The issue that was throwing the error was found to be how the data being passed to the filters was being read in. I had it so that there was a parse function that took in the passed value, and split it to the different numbers. What needed to be done was adding an intermediate step, as R didn’t like parsing that passed variable. By instead saving the passed variable, followed by immediately using the saved variable to parse what was passed, everything ran smoothly.

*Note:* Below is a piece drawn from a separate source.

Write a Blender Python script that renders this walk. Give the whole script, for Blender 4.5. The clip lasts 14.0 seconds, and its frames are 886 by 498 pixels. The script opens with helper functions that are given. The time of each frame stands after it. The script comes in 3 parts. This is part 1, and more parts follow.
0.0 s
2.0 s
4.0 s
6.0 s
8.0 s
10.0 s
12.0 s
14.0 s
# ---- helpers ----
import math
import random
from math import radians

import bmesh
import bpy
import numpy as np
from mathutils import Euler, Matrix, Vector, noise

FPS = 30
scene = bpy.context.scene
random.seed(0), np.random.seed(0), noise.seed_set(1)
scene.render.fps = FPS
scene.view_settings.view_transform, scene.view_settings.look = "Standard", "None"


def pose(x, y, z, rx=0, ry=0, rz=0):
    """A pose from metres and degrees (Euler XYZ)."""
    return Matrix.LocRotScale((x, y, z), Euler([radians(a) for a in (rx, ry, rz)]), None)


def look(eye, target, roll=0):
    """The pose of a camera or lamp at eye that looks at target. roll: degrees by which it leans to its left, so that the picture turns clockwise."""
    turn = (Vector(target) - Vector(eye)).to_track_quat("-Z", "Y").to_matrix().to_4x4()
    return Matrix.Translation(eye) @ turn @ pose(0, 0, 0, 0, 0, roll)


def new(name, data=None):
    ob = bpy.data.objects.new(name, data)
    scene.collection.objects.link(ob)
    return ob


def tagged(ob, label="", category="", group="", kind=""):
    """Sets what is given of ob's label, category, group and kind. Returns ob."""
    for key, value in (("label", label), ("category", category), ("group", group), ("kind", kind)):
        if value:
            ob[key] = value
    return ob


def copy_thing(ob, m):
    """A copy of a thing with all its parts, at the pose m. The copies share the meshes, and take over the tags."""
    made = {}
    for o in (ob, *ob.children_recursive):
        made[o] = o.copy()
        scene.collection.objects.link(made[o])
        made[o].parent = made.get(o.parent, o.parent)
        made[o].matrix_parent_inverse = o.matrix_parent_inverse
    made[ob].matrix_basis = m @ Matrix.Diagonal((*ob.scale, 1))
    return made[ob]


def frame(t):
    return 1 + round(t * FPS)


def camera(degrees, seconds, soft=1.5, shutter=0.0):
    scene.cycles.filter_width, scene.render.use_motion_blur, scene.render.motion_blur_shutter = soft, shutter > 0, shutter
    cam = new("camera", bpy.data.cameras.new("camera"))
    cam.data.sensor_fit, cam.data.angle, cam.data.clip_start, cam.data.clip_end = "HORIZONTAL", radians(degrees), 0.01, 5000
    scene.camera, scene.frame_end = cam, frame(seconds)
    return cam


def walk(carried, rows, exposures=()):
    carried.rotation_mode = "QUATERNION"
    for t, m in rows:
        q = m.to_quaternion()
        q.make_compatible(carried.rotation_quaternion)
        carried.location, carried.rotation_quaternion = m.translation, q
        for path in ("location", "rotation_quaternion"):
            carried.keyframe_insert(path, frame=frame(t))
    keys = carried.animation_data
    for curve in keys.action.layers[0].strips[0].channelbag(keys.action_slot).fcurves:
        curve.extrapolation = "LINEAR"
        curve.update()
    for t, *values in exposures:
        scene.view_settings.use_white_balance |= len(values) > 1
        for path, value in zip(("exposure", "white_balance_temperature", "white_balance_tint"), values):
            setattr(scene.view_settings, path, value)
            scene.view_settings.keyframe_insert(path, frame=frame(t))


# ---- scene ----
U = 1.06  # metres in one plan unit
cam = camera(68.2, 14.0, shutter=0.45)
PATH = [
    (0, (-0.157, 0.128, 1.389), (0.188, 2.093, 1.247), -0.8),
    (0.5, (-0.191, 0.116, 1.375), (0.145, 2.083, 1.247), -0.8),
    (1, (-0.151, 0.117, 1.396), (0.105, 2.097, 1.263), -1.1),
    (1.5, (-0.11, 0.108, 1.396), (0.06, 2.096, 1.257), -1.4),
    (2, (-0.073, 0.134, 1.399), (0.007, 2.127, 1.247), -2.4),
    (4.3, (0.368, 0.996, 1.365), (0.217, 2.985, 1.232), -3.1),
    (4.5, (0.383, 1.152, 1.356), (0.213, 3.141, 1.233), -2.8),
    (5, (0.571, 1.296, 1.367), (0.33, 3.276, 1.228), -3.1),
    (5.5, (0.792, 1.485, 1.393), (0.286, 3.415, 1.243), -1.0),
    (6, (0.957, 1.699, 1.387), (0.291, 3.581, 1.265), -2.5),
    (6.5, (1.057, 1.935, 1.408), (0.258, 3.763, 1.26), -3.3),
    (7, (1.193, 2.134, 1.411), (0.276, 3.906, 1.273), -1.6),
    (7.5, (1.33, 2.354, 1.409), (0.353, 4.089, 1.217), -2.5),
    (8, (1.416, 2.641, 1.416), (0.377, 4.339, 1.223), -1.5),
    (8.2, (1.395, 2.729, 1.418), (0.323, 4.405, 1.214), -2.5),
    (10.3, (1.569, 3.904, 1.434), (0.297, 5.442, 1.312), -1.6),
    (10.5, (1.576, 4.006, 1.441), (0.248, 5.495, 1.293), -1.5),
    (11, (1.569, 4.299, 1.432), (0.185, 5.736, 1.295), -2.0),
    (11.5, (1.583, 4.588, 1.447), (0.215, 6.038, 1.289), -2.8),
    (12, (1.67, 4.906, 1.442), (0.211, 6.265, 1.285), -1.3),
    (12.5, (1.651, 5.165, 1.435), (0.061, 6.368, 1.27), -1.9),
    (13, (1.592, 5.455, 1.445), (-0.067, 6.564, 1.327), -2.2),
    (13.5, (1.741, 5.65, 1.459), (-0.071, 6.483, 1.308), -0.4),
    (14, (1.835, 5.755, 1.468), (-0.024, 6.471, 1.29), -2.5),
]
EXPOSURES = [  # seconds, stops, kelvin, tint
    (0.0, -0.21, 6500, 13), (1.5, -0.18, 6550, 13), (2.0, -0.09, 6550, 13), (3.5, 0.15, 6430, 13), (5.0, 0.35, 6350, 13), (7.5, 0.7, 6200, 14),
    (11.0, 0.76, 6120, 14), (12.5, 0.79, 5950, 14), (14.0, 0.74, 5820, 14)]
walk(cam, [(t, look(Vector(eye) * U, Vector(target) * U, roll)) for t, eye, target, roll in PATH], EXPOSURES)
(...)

Later that day, I went back through and tried to fix the issue with the table not wanting to build. I was trying to use the DataTable package tables, as they are generally better looking and have more functionality, but that doesn’t matter if there is no table wanting to show up. After scouring the internet for a solution to make a dynamic table for the dashboard, I came across the solution of renderTable() in the Server with the tableOutput() listed in the UI section of the code. Up to this point, I was trying plotOutput() in the UI and renderDT() in the Server.
Fixing that and getting a table to show up didn’t come without it’s own problems. I was testing unassumingly, with all of the variables sitting around when I got the table to work. I may have forgotten to mention that the default for the method I am using to print the table is to try and print everything. On my first run, this meant that my computer slowed to a halt trying to get this table drawn the best that it can. After I was able to regain enough control to close down the dashboard, I went to go and change the number of rows and columns that were displayed to be within an amount that doesn’t slow my computer down when rendering.

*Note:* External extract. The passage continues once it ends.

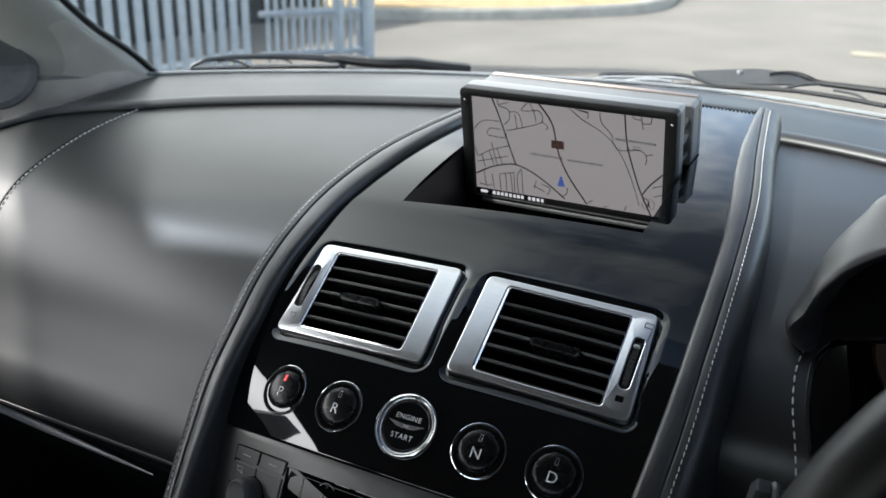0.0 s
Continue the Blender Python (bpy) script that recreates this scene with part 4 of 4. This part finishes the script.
def climate_dial(x, s, label, marks, r=13.4):
    m = local(x, s, -0.6)
    d = thing("climate_dial", m.translation, label, "knob", "climate dials")
    n = 120
    rings = []
    for rr, hh in ((r + .6, 0), (r + .6, 0.6), (r + .1, 1.2), (r, 10.5), (r - .2, 12.4)):
        rings.append([m @ (Vector(((rr - (0.4 if k % 2 and 1 < hh < 11 else 0)) * math.cos(2 * math.pi * k / n), (rr - (0.4 if k % 2 and 1 < hh < 11 else 0)) * math.sin(2 * math.pi * k / n), hh)) * .001) for k in range(n)])
    part("grip", solid(rings), KNURL, d, "knurled grey grip", sharp=25)
    # Flat black ring for the shade in the gap round the dial.
    part("gap_ring", lathe([(r + 2.0, -0.1), (r + 2.0, 0.12), (r - 1, 0.12)], 60, m, False), DARK, d)
    part("rim", lathe([(r - .2, 12.2), (r - .1, 13.2), (r - .7, 14.1), (r - 1.6, 14.3), (r - 1.7, 13.9)], 72, m, False), SPUN, d, "polished rim")
    me = part("face", lathe([(r - 1.6, 12.5), (r - 1.6, 14.0), (0.01, 13.9)], 96), TURNED, d, "spun aluminium face")
    me.matrix_basis = Matrix.Translation(-BASE[d]) @ m
    for v in me.data.vertices:
        v.co = Vector(v.co) + BASE[d]
    q = on(m)
    a = radians(172)
    part("notch", slab_flat(q, [(math.cos(a) * t + w * -math.sin(a), math.sin(a) * t + w * math.cos(a)) for t, w in ((7.6, -.45), (11.0, -.45), (11.0, .45), (7.6, .45))], 13.9, 14.1), GREYPLASTIC, d, "short dark pointer notch")
    part("scale", join(*marks), FADED, d, "pale printed scale")


def seat_mark(cx, cs):
    return join(stroke([(cx - 2.2, cs - .2), (cx - .6, cs + .4), (cx + .4, cs - 1.0), (cx + 2.2, cs - .3)], .7, -.55), stroke([(cx - 1.6, cs + 2.0), (cx - 1.0, cs + .6)], .7, -.55), stroke([(cx + 1.4, cs + 1.6), (cx + .6, cs + .4)], .5, -.55))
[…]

After I was able to test without my computer overworking itself, I went and added more filters surrounding Down, Distance, and Run vs Pass. None of these were any real challenge, as the framework was already in place from the other filters. I did make a quick adjustment to allow for multiple choices to be selected for many of the filters, thus giving the user more options.
With the table, I also added some text that does the calculation for the Expected Points Added given the filters in place. At the same time as the table is told to update, the text is told to update, and part of that includes a calculation of the value, and then lists a count of how many datapoints are part of the calculation. By the end of all of the changes, it looks something line this:
The team selection is a multi-select where it has functionality to select (or deselect) all, and search for the team wanted. It was suggested to me when having Hannah test that there should be the full team names, rather than the 2 or 3 letter abbreviations that can be seen in the table. Field Position is a selection where it can be a certain 20 yard chunk described in a word or two, or the selection of all to have the filter effectively turned off by not filtering anything out. Similar is the case for distance to first down. Selecting play type allows for the selection of Run, Pass, or both. Neither is technically an option, but it filters out everything from the calculation. Selecting down is similar to play type, where any combination of 1st, 2nd, 3rd, or 4th can be selected to show the data on the representative down, but not having one selected filters out all of the data.